The last few pages reveal a twist that makes you want to start reading it all over again. It’s short – more of a novella than a novel. ★★ ★ out of four
The Madonnas of Leningrad by Debra Dean. This novel is based on actual events. It takes place during the Siege of Leningrad (1941) and in the present day. Marina, a Russian woman in her 80s who now lives in America, recalls how she survived the siege.
She was a docent at the world famous Hermitage museum in Leningrad (now called St. Petersburg).
During the siege, in order to protect the art objects and paintings from the bombings and keep the Nazis from stealing them, docents and employees worked day
and night to remove and safely store the art. They lived in the basement of the museum.
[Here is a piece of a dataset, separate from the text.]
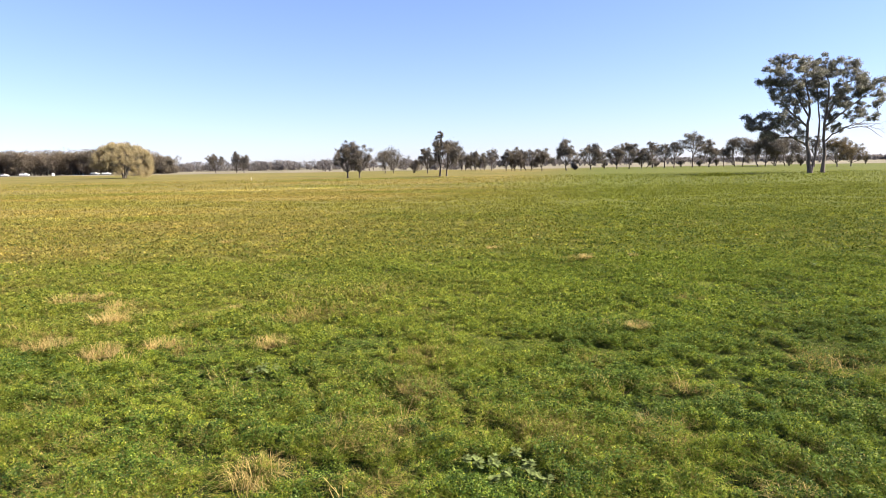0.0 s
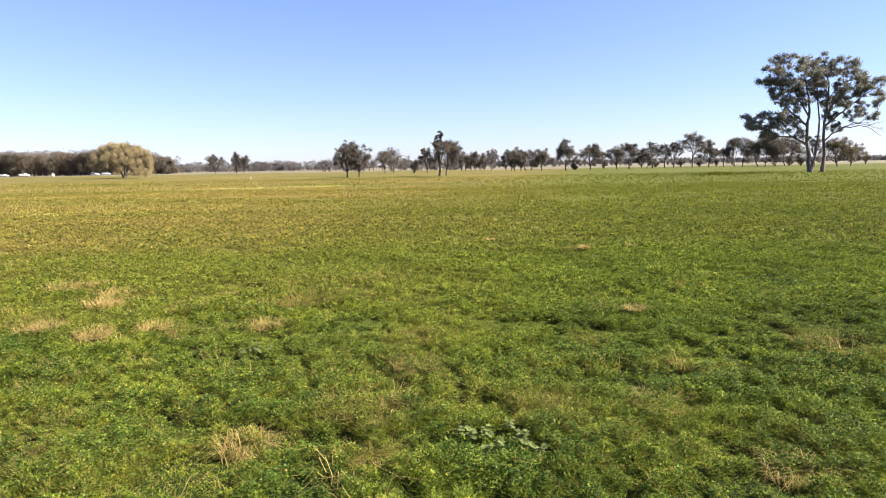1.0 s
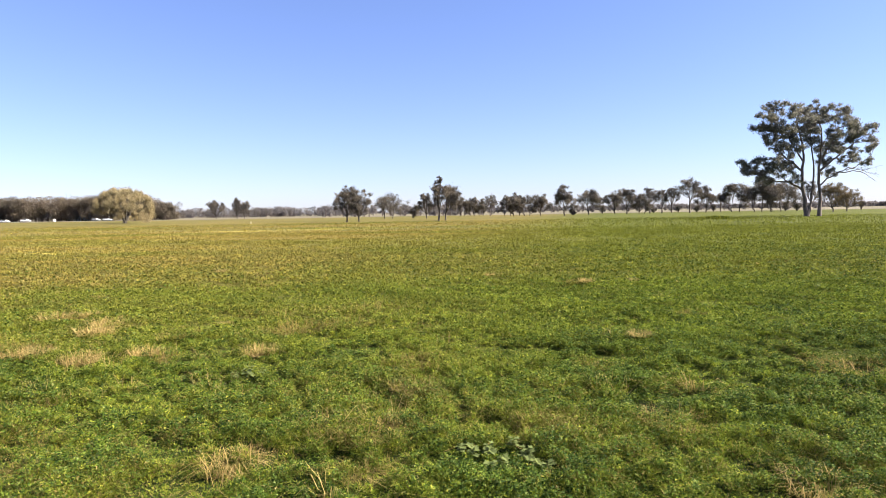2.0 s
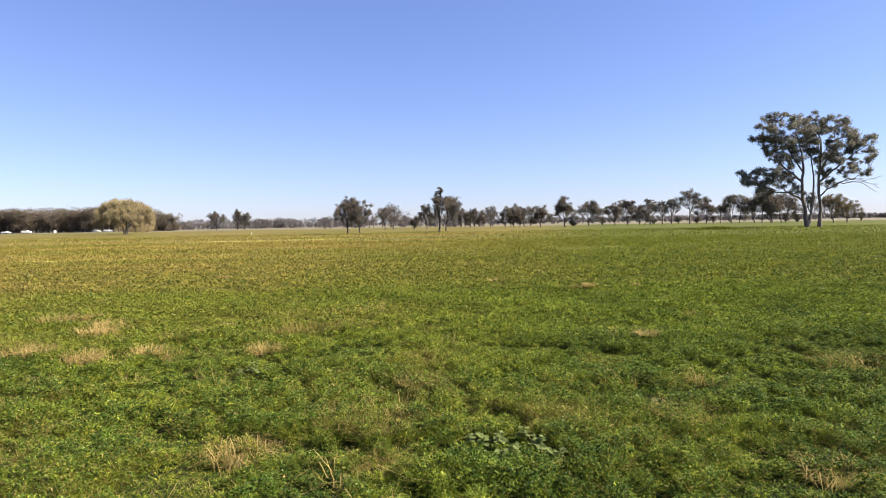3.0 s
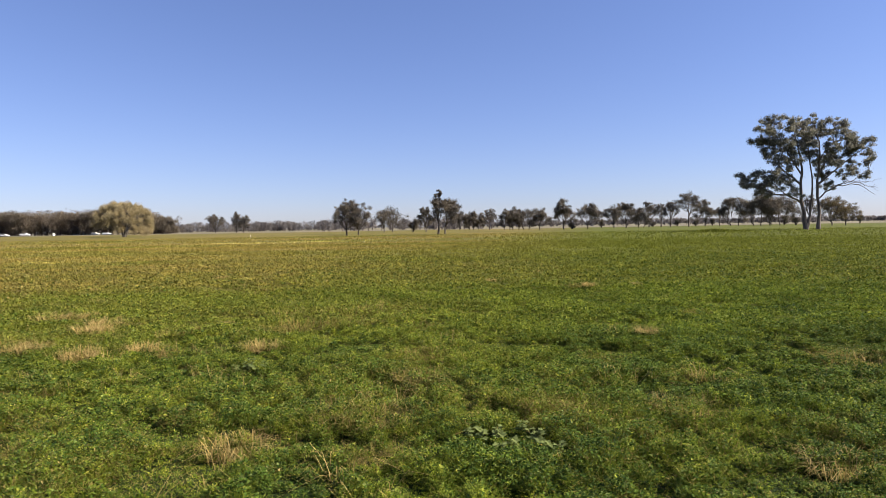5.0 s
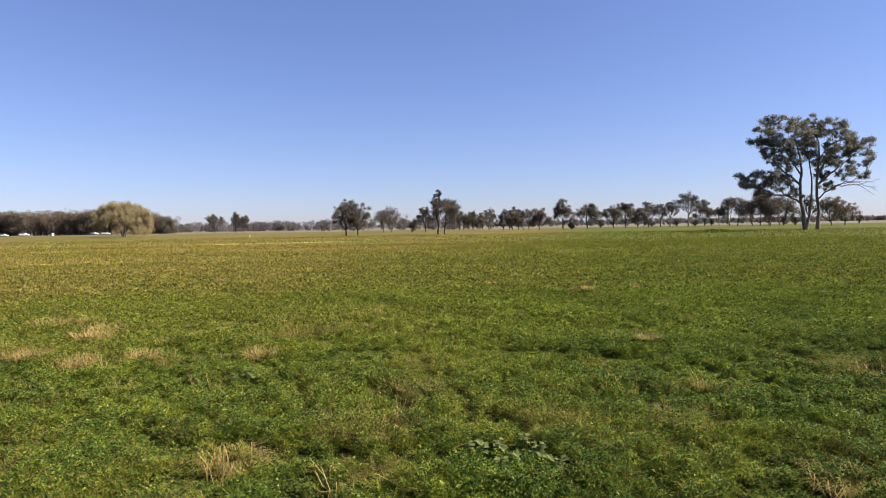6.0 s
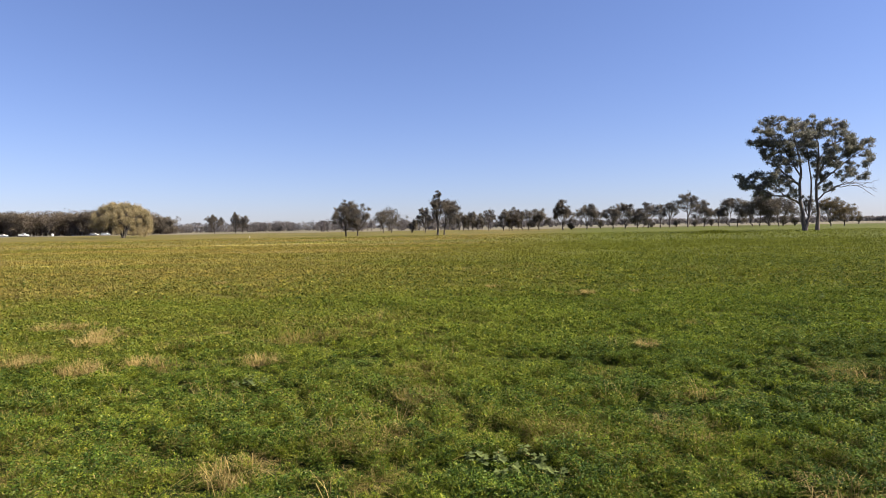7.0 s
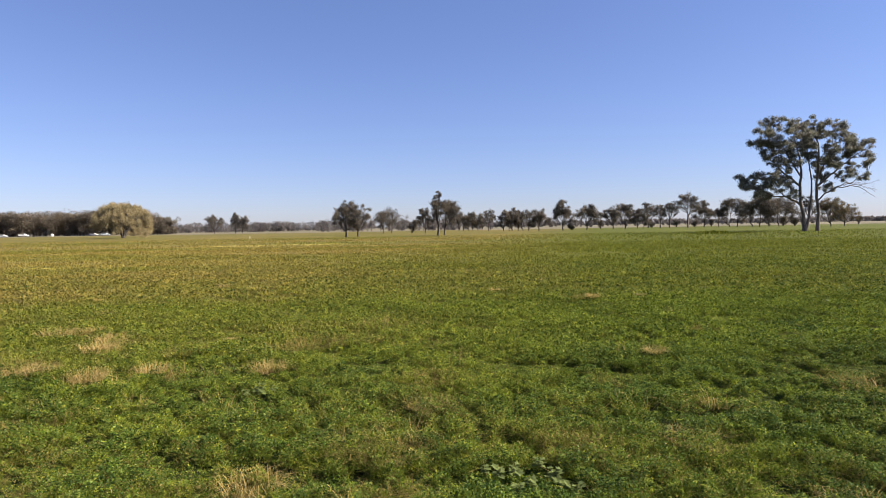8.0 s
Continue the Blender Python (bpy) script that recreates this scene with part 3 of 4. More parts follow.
def limb_tree(label, x, y, limbs, masses, seed, leaves, leaf):
    """A large old gum: each limb is its radius at the foot and points across and up; each leaf mass is across, up and its two radii."""
    r = np.random.default_rng(seed)
    t = thing("gum_tree", label, "tree", (x, y, float(lie(np.array(x), np.array(y)))), "pair of old gum trees")
    lines = []
    for k, (r0, points) in enumerate(limbs):
        n = 18
        away = r.uniform(-1, 1) * 0.28 if k else 0.0
        line = smooth_line([(px, away * abs(px - points[0][0]), pz) for px, pz in points], n)
        line[2:-1] += r.normal(0, 0.09, (n - 3, 3))
        rad = 0.85 * r0 * np.linspace(1, 0.12, n) * (np.r_[1.45, 1.15, np.ones(n - 2)] if points[0][1] < 0.5 else 1)
        lines.append((line, rad, [tube(line, rad, 9)]))
    cc, cr = [], []
    for mx, mz, rx, rz in masses:
        count = max(5, int(rx * rz * 5.0))
        middle = np.array([mx, r.normal(0, 1.0) * (1.6 if abs(mx) < 6 else 0.9), mz])
        best = min(((np.linalg.norm((p - middle) * (1, 0.6, 1)) + 2.5 * max(p[2] - middle[2], 0), k, i) for k, (line, _, _) in enumerate(lines) for i, p in enumerate(line[5:], 5)), key=lambda b: b[0])
        line, rad, wood = lines[best[1]]
        foot = line[best[2]]
        arm = smooth_line([foot, (foot + middle) / 2 + r.normal(0, 0.25, 3) + (0, 0, -0.15), middle], 7)
        wood.append(tube(arm, np.linspace(min(rad[best[2]] * 0.75, 0.13), 0.05, 7), 6))
        for _ in range(count):
            a, q = r.uniform(0, 6.28), np.sqrt(r.random())
            c = middle + np.array([np.cos(a) * q * rx, r.uniform(-1, 1) * 0.8 * rx, np.sin(a) * q * rz])
            start = arm[int(r.integers(2, 7))]
            wood.append(tube(smooth_line([start, (start + c) / 2 + r.normal(0, 0.16, 3) + (0, 0, -0.1), c], 5), np.linspace(0.05, 0.018, 5), 4))
            cc.append(c)
            cr.append(r.uniform(0.4, 0.8))
            for _ in range(3):
                tip = c + unit(r.normal(size=3) + (0, 0, 0.2)) * r.uniform(0.4, 1.0)
                wood.append(tube(np.array([c, (c + tip) / 2 + r.normal(0, 0.06, 3), tip]), (0.022, 0.016, 0.009), 3))
    for k, (line, rad, wood) in enumerate(lines):
        for i in range(7, 17, 2):   # short dead twigs along the limbs
            tip = line[i] + unit(r.normal(size=3) + (0, 0, 0.5)) * r.uniform(0.6, 1.6)
            wood.append(tube(smooth_line([line[i], (line[i] + tip) / 2 + r.normal(0, 0.12, 3), tip], 5), np.linspace(min(rad[i] * 0.4, 0.05), 0.012, 5), 4))
        v, f = joined(wood)
        part_of(t, "trunk" if k == 0 else "limb", mesh_of("limb", v, f, [M_BARK], smooth=True), "grey-brown bark, paler towards the light")
    v, f = crown_leaves(cc, cr, leaves, leaf, r, 0.8, 0.8)
    part_of(t, "crown", mesh_of("crown", v, f, [M_GUM]), "open grey-green crown in drooping clumps")
    return t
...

Many starved or died from disease or the harsh Russian winter.
Even though the paintings had been removed from the walls and rolled up for storage, the frames were left in place to serve as a pledge to eventually restore the galleries to their former state. Marina keeps the memory of the paintings fresh in her mind by taking tours of the museum and describing, in detail, each painting.
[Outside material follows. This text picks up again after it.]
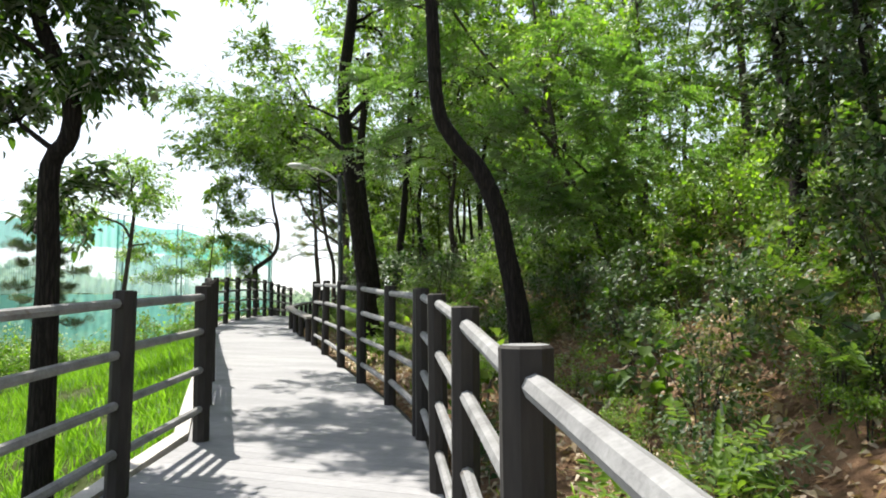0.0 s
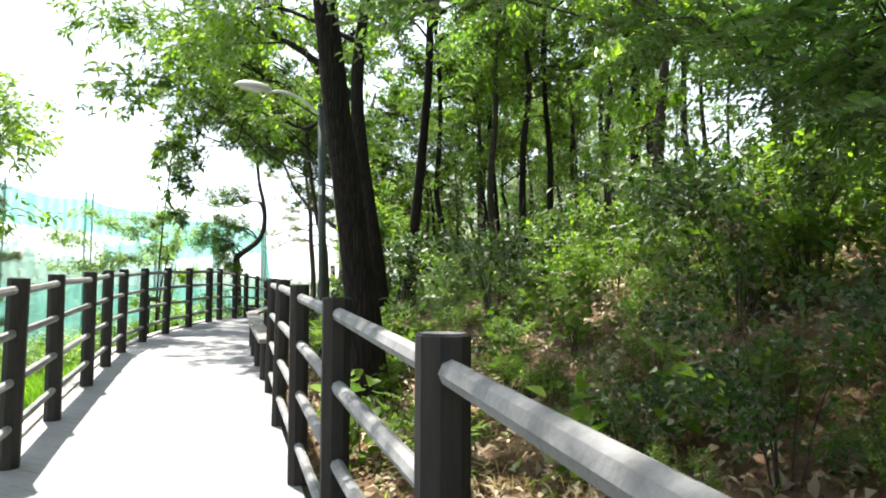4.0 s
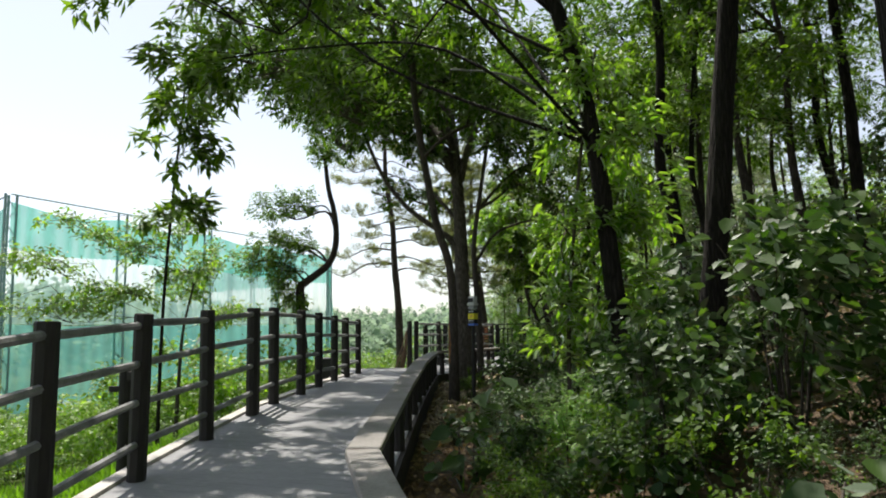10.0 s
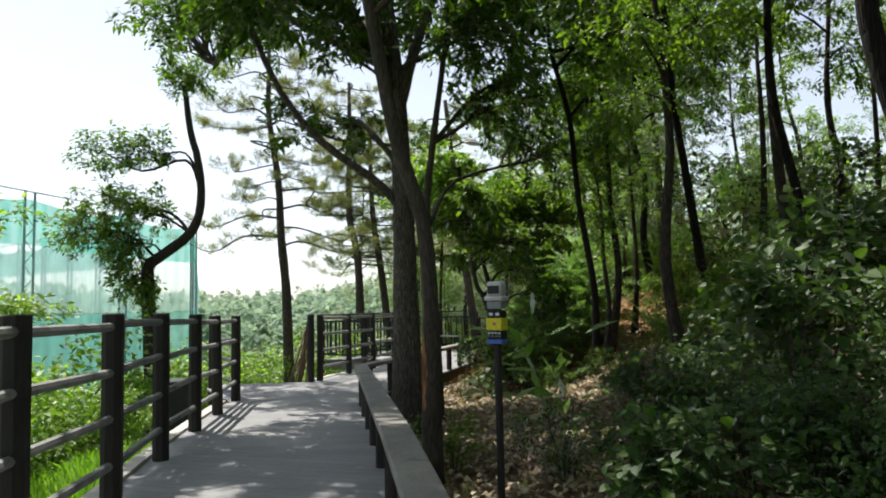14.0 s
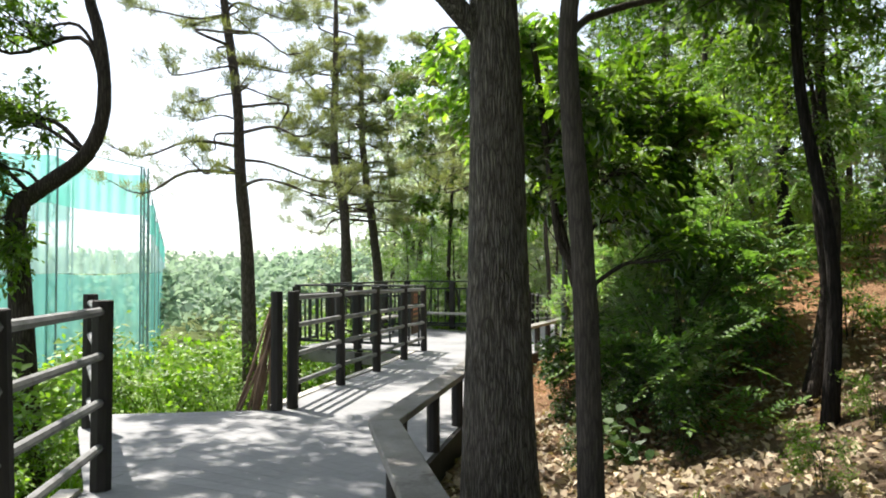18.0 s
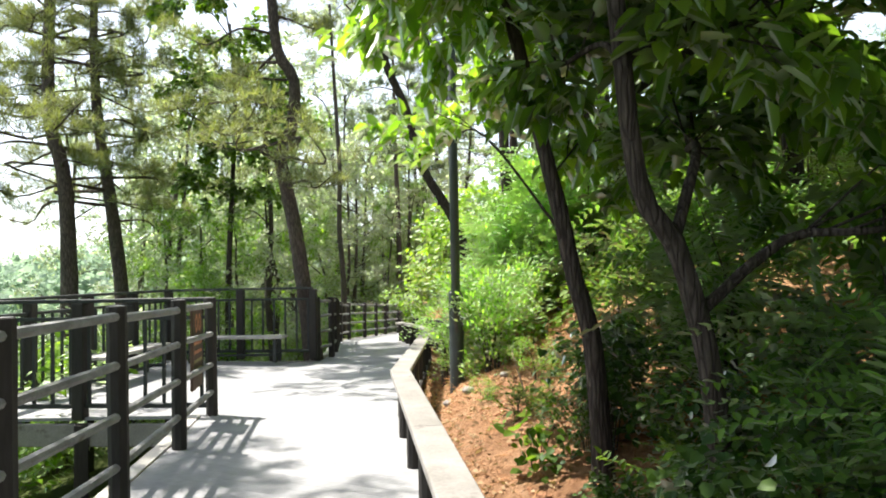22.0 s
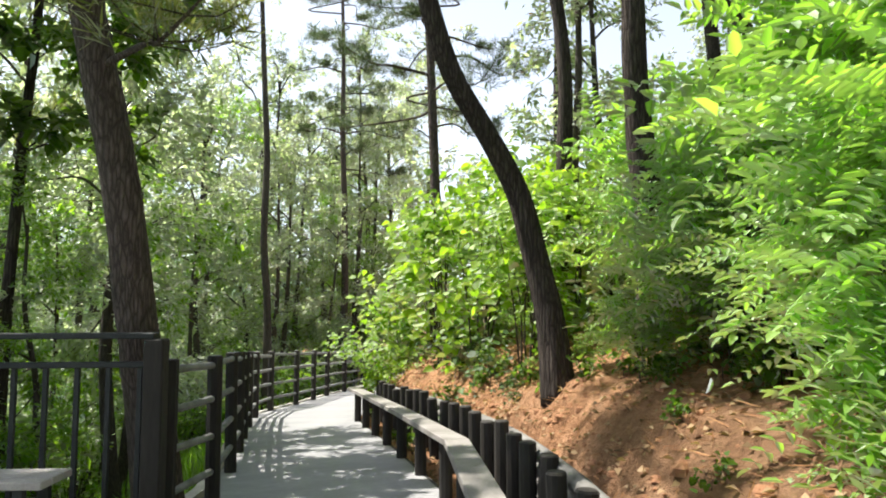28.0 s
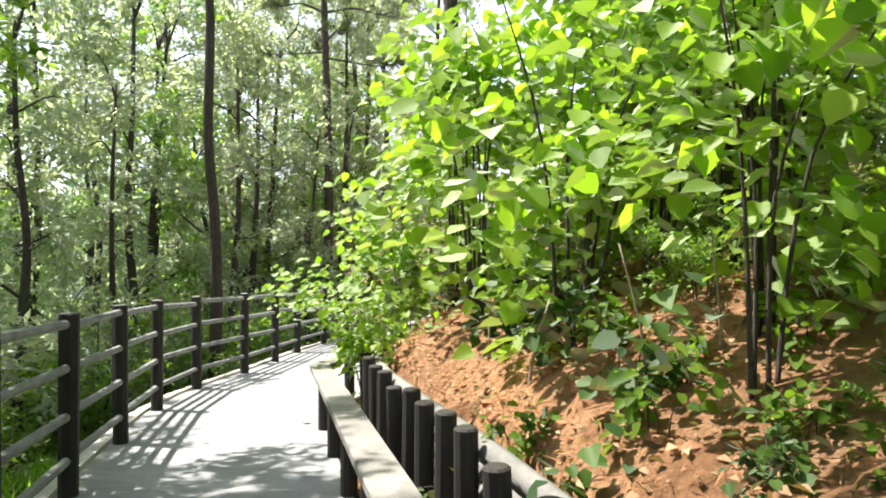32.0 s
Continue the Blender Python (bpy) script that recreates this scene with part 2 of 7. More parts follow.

In the present day portion of the narrative, Marina has Alzheimer’s Disease. She can’t remember what season
it is and if she ate breakfast or not. But she can recall every detail of the Hermitage’s collection. Not only was this a good story, it was well-written and historically accurate. ★★★ out of four stars.
Mr. Paradise by Elmore Leonard. I’ve heard good things about Elmore Leonard. He’s a hometown writer – lives and works in Detroit. For years, I’ve heard people talk about how good a writer he is, how well-thought-out his plots are, how realistic his dialogue is, yadda yadda
yadda. I wanted to say I’ve read an Elmore Leonard novel.
Well, now I have and it was not for me.
I disliked the characters and I found it difficult to follow the plot. I probably missed a lot because I got bored. He is certainly concise – has a knack for picking the exact detail to reveal a person’s intent or thoughts or look or
whatever. He has excised every unnecessary word. I liked the Detroit references because it made it easy to follow the story line.
He does write good dialogue.
But I wanted to know more about his characters’ motives and backgrounds. Who was Mr. Paradise – was he a mafia lawyer or just a creepo criminal lowlife lawyer? Why did Chloe (the call girl)’s roommate Kelly know so much about literature? What’s the story behind the detective, Delsa, anyway? How can he be so stupid to fall for Kelly,
sho is at first a suspect, then a witness to a horrific crime. What about the killers? How did they get to be
No more Elmore Leonard for me. ★, barely, out of four stars.